Reflecting on its endeavours, Mr Fullen displays typical North-East modesty when asked about Keelman’s successes.

However, for all his humility, his pride is obvious.

“We did a really good development in a former mining village.

“The transformation took it from an estate that was pretty run down to a place with brand new homes and community facilities.”

Yet Mr Fullen says he’s managed to top those achievements.

He’s now group chief executive at County Durham Housing Group (CDHG), which was formed in April 2015 and has bases in Bishop Auckland, Meadowfield, near Durham City, and Seaham and Peterlee, in east Durham.

The organisation is made up of three landlords; Dale and Valley Homes, Durham City Homes and East Durham Homes, which, between them, own and manage more than 18,000 properties.
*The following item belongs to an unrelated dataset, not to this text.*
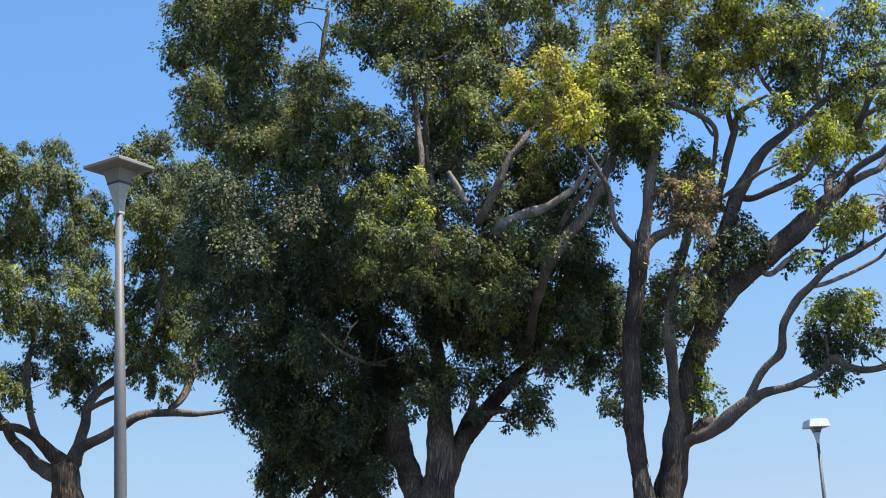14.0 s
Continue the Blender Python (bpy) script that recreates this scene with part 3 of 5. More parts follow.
leaves(crown, [(0.39, 0.13, 10.83, 0.29), (0.8, 0.23, 10.51, 0.29), (0.42, -0.26, 10.25, 0.25), (1.02, 0.2, 10.86, 0.31), (1.38, 0.18, 10.2, 0.29), (1.2, -0.47, 9.47, 0.27), (1.02, 0.22, 9.39, 0.22), (1.76, 0.3, 10.39, 0.29), (2.03, 0.14, 9.79, 0.29), (2.25, 0.02, 10.19, 0.31), (1.47, -0.59, 8.92, 0.22), (1.94, -0.14, 10.56, 0.31)], 'y', 1.15)
leaves(crown, [(2.35, -0.24, 9.77, 0.22), (1.49, -0.58, 10.52, 0.3)], 'y', 1.15)
leaves(crown, [(0.44, -0.11, 11.31, 0.34), (1.05, -0.41, 11.16, 0.33), (1.69, 0.11, 11.31, 0.34), (2.26, -0.15, 10.99, 0.34), (2.91, 0.7, 10.89, 0.32), (3.0, 0.59, 10.33, 0.32), (2.91, 1.15, 9.99, 0.27), (3.15, 0.69, 11.36, 0.35), (0.15, -0.4, 8.53, 0.25), (0.19, -0.27, 8.11, 0.25), (0.58, -0.78, 8.52, 0.2), (0.38, -0.03, 9.1, 0.26)], 'v', 1.1)
leaves(crown, [(0.14, -0.6, 9.11, 0.28)], 'v', 1.1)
leaves(crown, [(2.7, 1.3, 8.45, 0.2), (3.19, 1.3, 8.9, 0.24), (3.49, 1.3, 8.55, 0.22), (3.63, 1.3, 9.1, 0.2), (2.99, 1.3, 8.4, 0.18)], 'x', 1.0)
leaves(crown, [(2.58, 0.2, 9.48, 0.2), (2.5, 0.2, 9.12, 0.16), (2.35, 0.2, 8.85, 0.12), (4.13, 0.2, 8.72, 0.15), (4.07, 0.2, 8.98, 0.12)], 'g', 1.1)
leaves(crown, [(3.37, 0.6, 7.1, 0.2), (3.05, 0.6, 6.87, 0.15), (2.69, 0.6, 7.53, 0.14), (5.11, 0.6, 9.03, 0.13), (5.51, 0.6, 8.96, 0.12)], 'v', 1.0)
leaves(crown, [(2.56, 0.4, 6.42, 0.1), (2.81, 0.4, 6.29, 0.1), (2.27, 0.4, 6.33, 0.08), (3.82, 0.4, 6.94, 0.1)], 'm', 0.8)
leaves(crown, [(0.73, -0.9, 7.29, 0.22), (1.01, -0.9, 7.45, 0.2), (0.88, -0.9, 6.85, 0.2), (0.55, -0.9, 6.87, 0.17), (1.18, -0.9, 7.13, 0.17), (0.54, -0.9, 7.42, 0.15)], 'b', 0.75)
leaves(crown, [(1.09, -0.3, 6.37, 0.15), (0.96, -0.3, 5.95, 0.17), (0.79, -0.3, 5.55, 0.19), (0.31, -0.3, 5.77, 0.16), (0.38, -0.3, 6.12, 0.12)], 'yb', 0.9)
foliage(tree, crown, 0.057, 3.7, 1, True, 0.6)

tree = plant('broad_tree', -5.52, 20.26, 15.23, 'broad evergreen tree with furrowed grey-brown trunk and dense dark crown')
crown = []
flakes(tree, limb(tree, [(-0.028, 0.0, -0.1, 0.382), (-0.03, 0.0, 0.14, 0.366), (-0.05, 0.0, 1.12, 0.311), (-0.02, 0.0, 1.77, 0.274), (0.01, 0.0, 2.46, 0.265), (0.03, 0.0, 2.84, 0.262), (0.05, 0.0, 3.2, 0.2), (0.06, 0.0, 3.5, 0.1)], 'trunk'), 220, 0.8, 93)
limb(tree, [(-0.02, 0.0, 2.29, 0.191), (-0.07, 0.1, 2.77, 0.21), (-0.19, 0.3, 3.27, 0.204), (-0.35, 0.5, 3.75, 0.188), (-0.48, 0.7, 4.25, 0.2), (-0.58, 1.0, 4.84, 0.194), (-0.77, 1.3, 5.53, 0.17), (-1.02, 1.6, 6.23, 0.115)])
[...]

“It has probably surpassed what we did with Keelman,” said Mr Fullen.

“We have brought together three organisations and we are starting to change the communities that we work in.

“The strides we have made have been pretty significant; the stuff we are doing here surpasses some of the milestones we achieved in Gateshead.

“My vision for the group is simple.

“I want people to say they are proud to call Durham home, and that doesn’t just come from bricks and mortar.

“It’s about improving lives beyond the garden gate and I’m confident that by working with our landlords we can achieve this together.”

It’s not just housing, however, where CDHG is working to improve the community.

The organisation is supporting Durham’s Lumiere light festival, which takes place next month.

Back for a fifth time, Lumiere will see artists from around the world illuminate the city.

CDHG is an installation sponsor, and although Mr Fullen can’t reveal which creation the organisation has helped bring to life, he says he is thrilled to be able to back the event again, having done so two years ago.

He added: “We are delighted that we have been able to sponsor an installation.

“Lumiere is probably one of the foremost events in the region now.”

Five minutes with… Bill Fullen

Favourite North-East building and why? Bamburgh Castle. It’s a majestic building and its location gives it a commanding position on the coast. I’ve spent many days in the area and the first glimpse of the castle never fails to wow me.

What was your first job and how much did you get paid? A gardener for Newcastle City Council. The pay was something like £12 a week plus bonus. It sounds a much grander job than it was – I cut the grass.

What is the worst job you've had? A casual clerical assistant in the district valuation office in Oxford. One of my tasks was to stamp letters with the district valuer’s signature and then, with a separate stamp, the office address. It was mind-numbingly boring. I stamped something like 10,000 letters over a week. One positive was that the staff club had a full-size snooker table, so I had very long lunches playing snooker. All casual staff were sacked after the 1979 General Election, so I was an early casualty of Margaret Thatcher’s election.

What would you cook for me if I came around for dinner? Paella.

What would your superpower be? To know where the light goes when you blow out a candle.

Name four people, dead or alive, who would be at your perfect dinner party: I don’t do dinner parties but if I had to, then the four people would be Ellen Wilkinson, Spike Milligan, Sitting Bull and Pete Townshend. In reality, my perfect dinner party would be to have my family sitting around the table having a meal and a chat - that’s probably when I’m at my happiest.

Most expensive thing you've bought - other than car or house - and how much? I don’t really acquire expensive things, there’s not much relationship between cost and value. I’m not materialistic. My bike(s) is the most expensive thing I’ve bought – around £3,000.

Who is the best person to follow on Twitter and why? Stephen Fry. Everybody else seems to follow him but he is very witty.

Favourite book? Bury My Heart At Wounded Knee, by Dee Brown.

When did you last cry? The final episode of Broken.

What is your greatest achievement? Having two great kids who are intelligent, polite, courteous and fun to be with.

What's the best piece of advice in business you've ever been given? Careful with that axe.

Favourite animal and why? Cat. They are independent and will do what they want.

Most famous person on your mobile phone? I don’t have any famous people on there.

What was the last band you saw live? The Cure.

Describe your perfect night in: A warm and cosy sitting room with a real fire, a glass of red wine and laughing with my kids.

In another life I would be... Exactly as I am now.

Who would play you in a film of your life? W.C. Fields.

What irritates you? Dishonesty and disloyalty.

What's your secret talent? Keeping secrets.